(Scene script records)
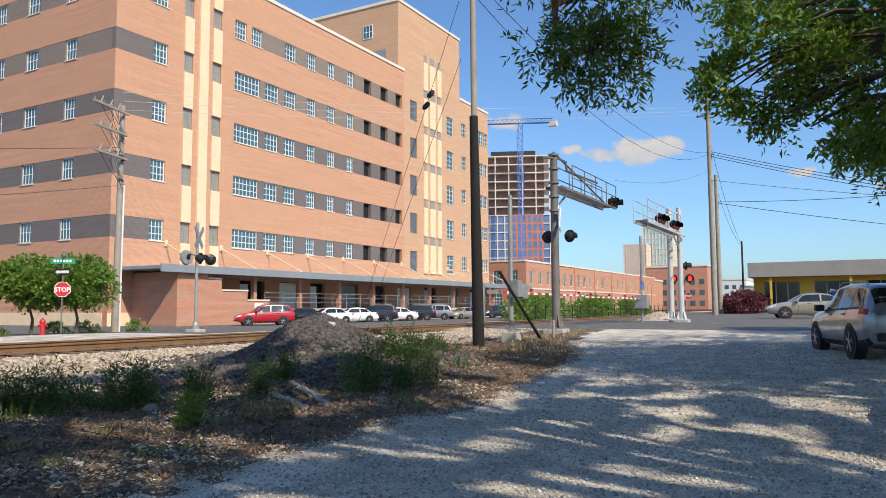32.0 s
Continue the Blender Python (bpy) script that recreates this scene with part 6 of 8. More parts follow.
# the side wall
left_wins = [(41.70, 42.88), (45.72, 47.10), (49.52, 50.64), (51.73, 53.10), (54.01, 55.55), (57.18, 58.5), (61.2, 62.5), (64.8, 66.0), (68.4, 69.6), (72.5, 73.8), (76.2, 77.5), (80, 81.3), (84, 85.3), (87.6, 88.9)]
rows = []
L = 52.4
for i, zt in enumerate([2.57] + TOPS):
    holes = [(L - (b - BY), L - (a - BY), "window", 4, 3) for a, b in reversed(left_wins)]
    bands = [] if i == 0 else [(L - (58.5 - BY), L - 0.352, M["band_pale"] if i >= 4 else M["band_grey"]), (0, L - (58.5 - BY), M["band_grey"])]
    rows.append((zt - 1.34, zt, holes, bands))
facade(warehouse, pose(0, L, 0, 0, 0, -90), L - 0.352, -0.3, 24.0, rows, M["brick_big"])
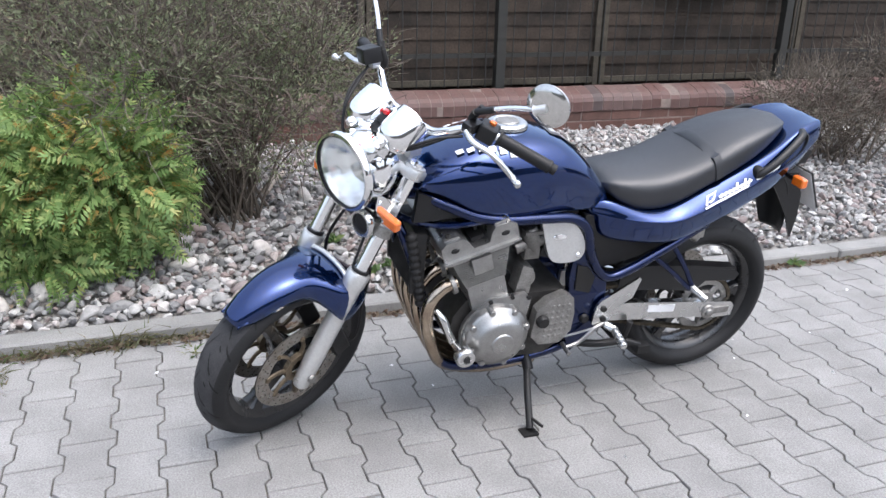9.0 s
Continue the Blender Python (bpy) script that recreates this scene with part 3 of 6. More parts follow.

#### What is being asked:
Show each line holding the word "recreates".

#### Exercise response:
Continue the Blender Python (bpy) script that recreates this scene with part 6 of 8. More parts follow.
Continue the Blender Python (bpy) script that recreates this scene with part 3 of 6. More parts follow.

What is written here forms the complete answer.